If you were going to describe Nihilumbra in very nuts-and-bolts terms, writing the blurb for an App Store entry perhaps, you might say something like: "Nihilumbra is a side-scrolling platform adventure featuring unique gameplay elements, gorgeous graphics and a catchy soundtrack."
It would be a worthless description, because Nihilumbra isn't really about tricky jumpy, making frantic and daring escapes from enemies, or anything else you've been led to expect from the genre. It's about immersing yourself into a world that's confusing, beautiful, a little too grandiose in its storytelling, but ultimately mesmerizing. You are a blob. You escape an undefined void, and you travel through the surface of the world assuming the forms of objects you encounter, while the black tendrils of the void occasionally reach out to pull you back into the darkness.
There is a story to the game, and it's told in cryptic references to your origins, that void you were born in and now run from, the worthlessness of your retreat into the upper world's mountains, forests and snow-stormed valleys, and the assurances that your tiny form will ultimately return to the darkness. All you can do as the story unfolds is make the progress it allows you, jumping over gaps, solving basic platform challenges, and avoiding the meager offering of enemies whose slightest touch will send you back to the void.
It is a beautiful game, something we say quite often when we want to believe that our mobiles and tablets are pushing harder and harder against the prowess of their console counterparts. Nihilumbra, on the other hand, is beautiful, a breathtaking series of landscape oil-paintings overlaid with gentle weather effects.
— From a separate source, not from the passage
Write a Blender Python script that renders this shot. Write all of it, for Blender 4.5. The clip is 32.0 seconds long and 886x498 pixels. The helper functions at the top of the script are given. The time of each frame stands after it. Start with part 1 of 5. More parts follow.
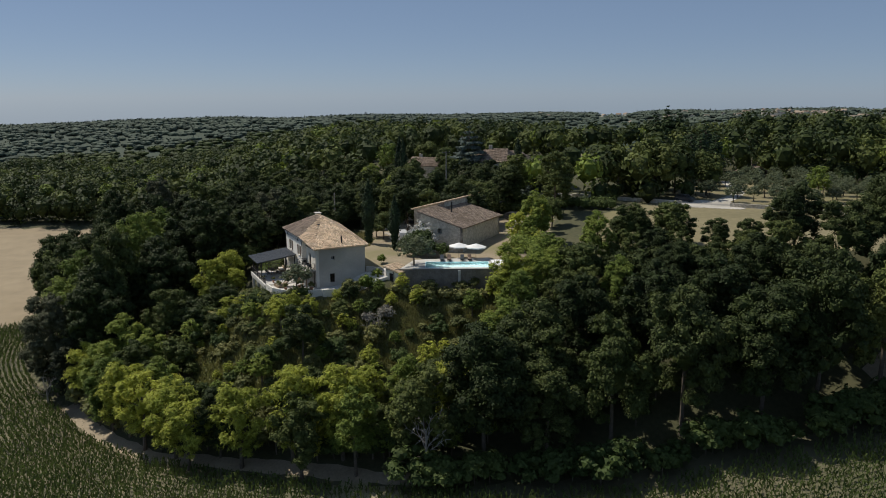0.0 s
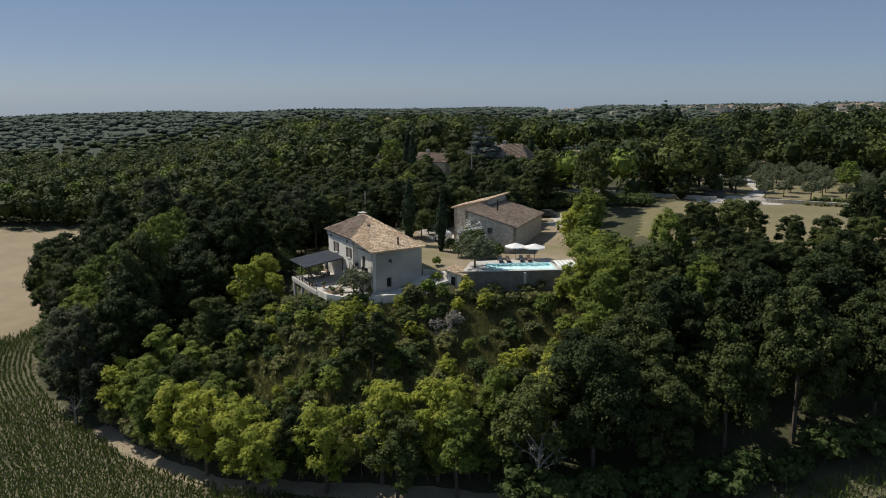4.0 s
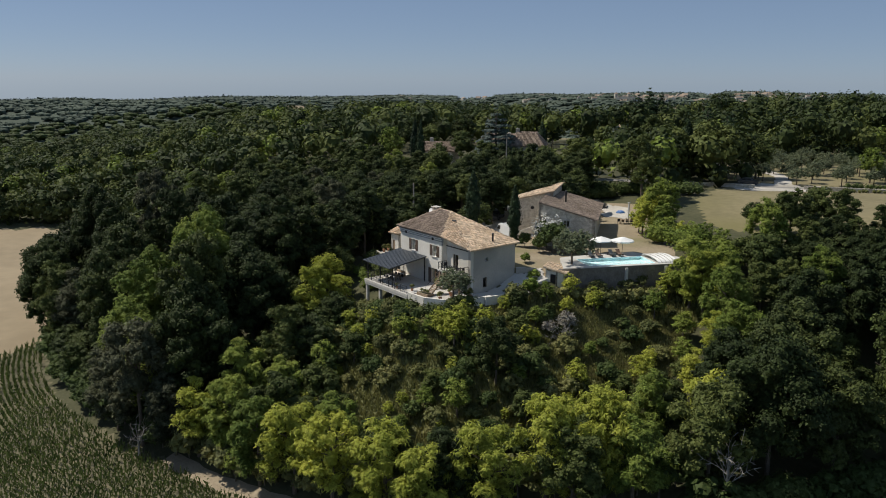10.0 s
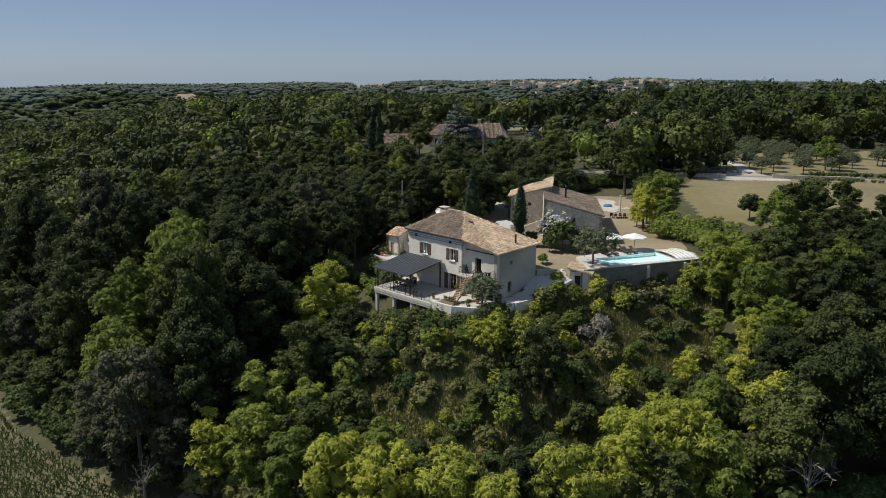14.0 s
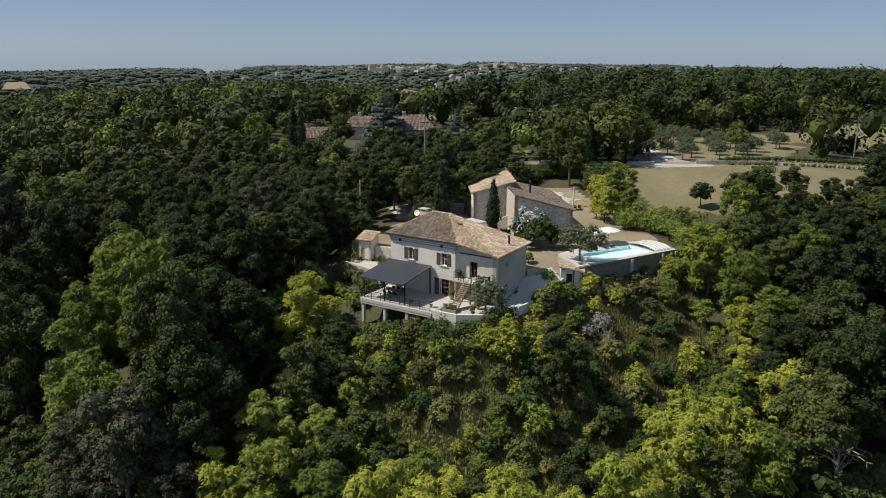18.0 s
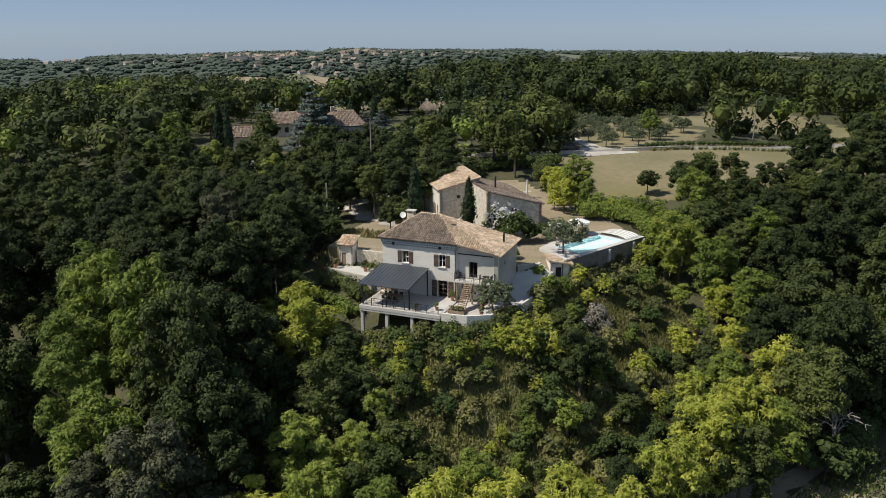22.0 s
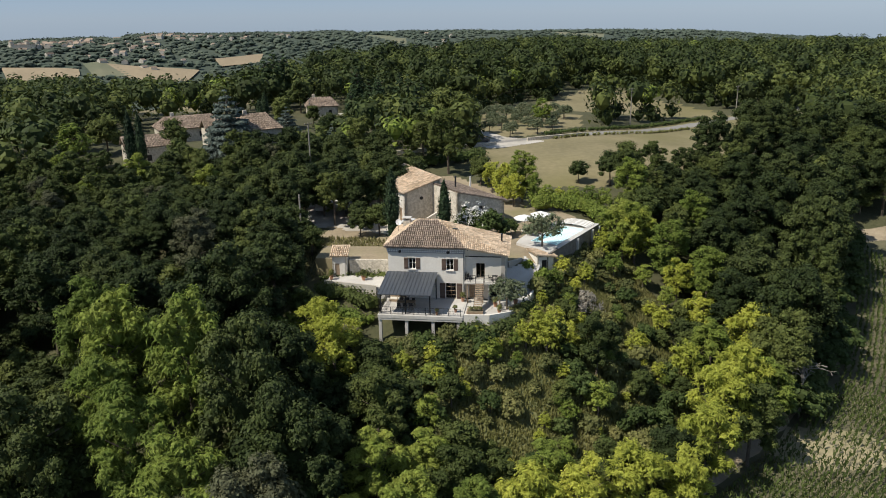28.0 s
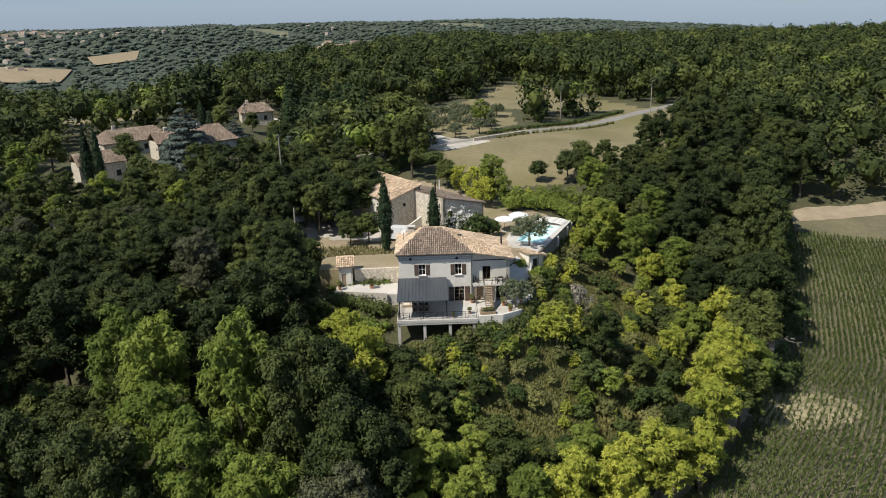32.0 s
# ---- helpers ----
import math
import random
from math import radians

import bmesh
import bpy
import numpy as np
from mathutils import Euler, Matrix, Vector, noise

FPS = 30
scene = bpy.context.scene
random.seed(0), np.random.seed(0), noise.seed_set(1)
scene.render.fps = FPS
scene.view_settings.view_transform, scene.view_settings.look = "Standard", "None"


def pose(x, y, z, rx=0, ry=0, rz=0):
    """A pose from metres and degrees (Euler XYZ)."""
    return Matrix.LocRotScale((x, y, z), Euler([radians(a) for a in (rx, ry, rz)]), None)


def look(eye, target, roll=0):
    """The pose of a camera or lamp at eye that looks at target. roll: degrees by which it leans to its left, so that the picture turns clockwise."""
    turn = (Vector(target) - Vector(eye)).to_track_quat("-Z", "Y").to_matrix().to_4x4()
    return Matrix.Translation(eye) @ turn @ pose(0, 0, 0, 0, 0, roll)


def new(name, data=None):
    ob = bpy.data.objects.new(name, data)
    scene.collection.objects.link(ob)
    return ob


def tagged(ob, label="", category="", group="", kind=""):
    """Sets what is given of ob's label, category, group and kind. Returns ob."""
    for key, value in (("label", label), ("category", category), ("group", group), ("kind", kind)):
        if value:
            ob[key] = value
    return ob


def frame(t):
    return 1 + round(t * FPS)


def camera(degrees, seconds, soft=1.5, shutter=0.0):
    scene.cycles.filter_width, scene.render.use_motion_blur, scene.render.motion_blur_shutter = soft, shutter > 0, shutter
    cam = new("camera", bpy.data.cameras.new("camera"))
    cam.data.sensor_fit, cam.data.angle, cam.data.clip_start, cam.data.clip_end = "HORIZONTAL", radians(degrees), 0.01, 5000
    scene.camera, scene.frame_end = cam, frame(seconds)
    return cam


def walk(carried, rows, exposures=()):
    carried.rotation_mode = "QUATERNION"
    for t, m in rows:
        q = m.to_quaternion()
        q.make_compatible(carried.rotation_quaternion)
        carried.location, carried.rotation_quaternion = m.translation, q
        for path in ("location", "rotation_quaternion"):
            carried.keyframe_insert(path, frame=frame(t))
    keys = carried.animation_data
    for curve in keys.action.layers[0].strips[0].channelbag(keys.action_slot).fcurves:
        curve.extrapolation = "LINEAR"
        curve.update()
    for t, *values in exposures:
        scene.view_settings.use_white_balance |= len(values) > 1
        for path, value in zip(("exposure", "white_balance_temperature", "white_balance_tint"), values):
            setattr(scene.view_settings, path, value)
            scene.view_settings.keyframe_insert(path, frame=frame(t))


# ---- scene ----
cam = camera(59.9, 32.0, soft=0.95)
ROWS = [
    (0.0, 132.231, -32.496, 29.958, 78.804, 0.189, 64.339),
    (0.5, 130.355, -33.973, 29.935, 78.791, 0.144, 63.993),
    (1.0, 128.088, -35.872, 29.889, 78.755, 0.131, 63.496),
    (1.5, 126.161, -37.619, 29.815, 78.738, 0.097, 62.940),
    (2.0, 124.279, -39.458, 29.762, 78.680, 0.082, 62.318),
    (2.5, 122.584, -41.113, 29.739, 78.610, 0.041, 61.721),
    (3.0, 120.712, -42.839, 29.709, 78.571, 0.019, 61.059),
    (3.5, 118.945, -44.434, 29.629, 78.521, -0.002, 60.448),
    (5.5, 111.497, -50.786, 29.345, 78.173, -0.104, 57.823),
    (6.0, 109.477, -52.350, 29.241, 78.103, -0.142, 57.217),
    (6.5, 107.590, -53.846, 29.168, 78.056, -0.166, 56.621),
    (7.0, 105.570, -55.374, 29.163, 77.991, -0.196, 55.989),
    (7.5, 103.715, -56.882, 29.099, 77.927, -0.223, 55.370),
    (8.0, 101.767, -58.507, 29.029, 77.844, -0.253, 54.727),
    (8.5, 99.883, -59.965, 29.000, 77.791, -0.278, 54.107),
    (9.0, 97.867, -61.518, 28.986, 77.730, -0.298, 53.461),
    (9.5, 95.973, -62.936, 28.917, 77.667, -0.314, 52.880),
    (10.0, 93.954, -64.486, 28.841, 77.618, -0.348, 52.247),
    (10.5, 92.134, -65.927, 28.745, 77.568, -0.374, 51.658),
    (11.0, 90.202, -67.442, 28.667, 77.511, -0.383, 51.042),
    (11.5, 88.276, -68.682, 28.609, 77.412, -0.381, 50.480),
    (12.0, 85.997, -69.584, 28.732, 77.266, -0.352, 49.503),
    (12.5, 83.802, -70.220, 28.888, 77.166, -0.360, 48.306),
    (13.0, 81.458, -70.977, 29.060, 77.018, -0.360, 46.850),
    (13.5, 79.329, -71.746, 29.190, 76.907, -0.399, 45.499),
    (14.0, 77.048, -72.572, 29.430, 76.720, -0.384, 44.024),
    (14.5, 74.969, -73.436, 29.565, 76.580, -0.391, 42.692),
    (16.5, 66.185, -76.966, 30.088, 76.054, -0.338, 37.033),
    (17.0, 64.048, -77.829, 30.294, 75.914, -0.322, 35.631),
    (17.5, 62.035, -78.627, 30.489, 75.774, -0.309, 34.305),
    (18.0, 59.918, -79.449, 30.685, 75.646, -0.271, 32.912),
    (18.5, 57.987, -80.209, 30.879, 75.518, -0.208, 31.642),
    (19.0, 55.941, -81.099, 31.082, 75.390, -0.137, 30.246),
    (19.5, 54.005, -81.954, 31.275, 75.274, -0.108, 28.943),
    (20.0, 51.955, -82.878, 31.543, 75.133, -0.029, 27.528),
    (20.5, 50.082, -83.769, 31.770, 75.013, 0.005, 26.244),
    (21.0, 48.114, -84.709, 32.044, 74.877, 0.093, 24.868),
    (21.5, 46.312, -85.629, 32.290, 74.750, 0.163, 23.609),
    (22.0, 44.349, -86.611, 32.546, 74.585, 0.231, 22.205),
    (22.5, 42.592, -87.549, 32.793, 74.453, 0.284, 20.956),
    (23.0, 40.670, -88.548, 33.063, 74.289, 0.350, 19.589),
    (23.5, 38.910, -89.499, 33.303, 74.132, 0.415, 18.325),
    (24.0, 36.981, -90.543, 33.571, 73.971, 0.484, 16.952),
    (24.5, 35.212, -91.522, 33.849, 73.796, 0.543, 15.702),
    (25.0, 33.224, -92.410, 34.213, 73.572, 0.591, 14.385),
    (25.5, 31.341, -93.029, 34.660, 73.433, 0.652, 13.315),
    (27.5, 23.442, -95.496, 36.506, 73.105, 0.857, 8.947),
    (28.0, 21.399, -96.160, 36.984, 72.998, 0.916, 7.798),
    (28.5, 19.518, -96.828, 37.458, 72.898, 0.991, 6.773),
    (29.0, 17.462, -97.532, 37.970, 72.787, 1.061, 5.625),
    (29.5, 15.550, -98.202, 38.481, 72.691, 1.142, 4.559),
    (30.0, 13.437, -98.928, 39.012, 72.571, 1.209, 3.390),
    (30.5, 11.522, -99.652, 39.497, 72.447, 1.288, 2.301),
    (31.0, 9.420, -100.410, 40.032, 72.335, 1.373, 1.115),
    (31.5, 7.484, -101.183, 40.534, 72.244, 1.442, 0.050),
    (32.0, 5.323, -101.987, 41.094, 72.113, 1.515, -1.163),
]
walk(cam, [(t, pose(x, y, z, rx, ry, rz)) for t, x, y, z, rx, ry, rz in ROWS], [(0.0, -0.12), (10.0, -0.04), (20.0, 0.12), (32.0, 0.28)])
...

On top of these wonderfully crafted landscapes, you add your own finishing touches through the "colors" that gradually become available to you. Adding a smear of green to a landscape turns it into a trampoline that pushes you to greater heights, while applying blue makes the floor slippery, allowing you to gain extra speed before leaping over a chasm. A smudge of brown will slow enemies, while at the same time slowing down your own character, so you can tread slowly, and fearfully, passed slumbering creatures.
In this sense the game is reminiscent of Portal's playfulness, where new elements are gradually introduced, elements which radically transform both the landscape of the game and the options for the player to traverse it. While the game occasionally works far too hard to tell its story, with scribblings that owe more to a bottle of wine too many, rather than measured and thoughtful narrative, its crime is simply to try too hard.
It's also a game that never challenges to a great degree, with the route forward often appearing transparent and unchallenging. It's simply a product of the game's basic platforming, as well as the limited pallet of colors at your disposal, and the designer's focus on aesthetics and atmosphere over mere acrobatics. What Nihilumbra offers gamers instead is a stunningly immersive experience, with some of the most beautiful and absorbing artwork we've ever enjoyed.
It's a triumph for those who favor experiential gaming over the challenge of eking out ever-smaller, incremental degrees of satisfaction from more skill-based titles. If you prefer to lose yourself in a world, rather than dominate it, then Nihilumbra will provide you with a perfect slice of unprecedented escapism.
What's Hot: Extraordinarily atmospheric, with exceptional artwork and some neat gameplay mechanics.
What's Not: The platforming challenge is basic, and the story is somewhat verbose.